Remember, EVERY landing is a controlled crash.
And yup, a large percentage of one’s flight training is spent dealing with possible emergencies. Electrical system goes out, what to do. Dead engine, what to do. Fire, what to do. And I’m training on a Cessna.
With Big Stuff like jets, training is done through simulators, which means you can simulate all sorts of emergencies without actual danger to the pilot. And they do. Practice, practice, practice.
Patrick Smith of Ask the Pilot over on Salon has talked about flying from the boring to the wish-it-wasn’t exciting. I look forward to his writing on this subject.
I think overall it’s a net plus for JetBlue so long as the media doesn’t decide to go on a mad babble about “ancient” airplanes and ignore the realities of airline maintenance and lifecycle. They seem to have handled a difficult situation well.
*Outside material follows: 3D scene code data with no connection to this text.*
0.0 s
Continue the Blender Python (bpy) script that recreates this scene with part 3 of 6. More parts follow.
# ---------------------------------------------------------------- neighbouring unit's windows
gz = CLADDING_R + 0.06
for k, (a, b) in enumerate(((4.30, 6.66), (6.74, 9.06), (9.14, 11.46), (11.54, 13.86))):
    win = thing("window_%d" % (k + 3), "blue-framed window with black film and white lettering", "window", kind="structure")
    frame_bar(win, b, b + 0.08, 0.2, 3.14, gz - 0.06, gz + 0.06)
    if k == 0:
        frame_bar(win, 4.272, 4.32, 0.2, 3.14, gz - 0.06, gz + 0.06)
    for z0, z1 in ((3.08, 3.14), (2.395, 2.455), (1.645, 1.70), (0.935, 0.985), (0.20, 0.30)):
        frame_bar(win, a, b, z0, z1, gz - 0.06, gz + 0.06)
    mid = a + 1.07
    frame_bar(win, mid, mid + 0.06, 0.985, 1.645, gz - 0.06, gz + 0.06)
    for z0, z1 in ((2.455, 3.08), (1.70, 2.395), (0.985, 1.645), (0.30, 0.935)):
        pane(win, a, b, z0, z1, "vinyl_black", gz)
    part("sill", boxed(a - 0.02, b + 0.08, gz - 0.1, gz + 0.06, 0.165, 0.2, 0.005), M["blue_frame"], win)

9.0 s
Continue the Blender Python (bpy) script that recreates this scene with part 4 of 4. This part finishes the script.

Knowing that they did not turn off the DirectTv until the final seconds of the approach is a big plus to me. Think I would have been a lot more comfortable circling around if I knew as much as the average viewer did – that, to many experienced pilots, this was no big deal.
Kudos to JetBlue for keeping the TVs on.
Well, I still think that JetBlue is the Best. Airline. Ever. And I still think it claims that title by a wide margin, albeit a slightly smaller wide margin now.
I like them overall but I’ll hold out on giving that award till I find an airline that respects my privacy while giving me good service and fares.
Hmmm. By those standards, I guess the fictional Oceanic is a great airline too.
“Sure, we might crash on a mysterious desert island, but you’ll miraculously survive! For a while, at least, until you’re eaten by a smoke monster.”
the friendly grizzly
I thought it might be a commercial for the Flying Renault.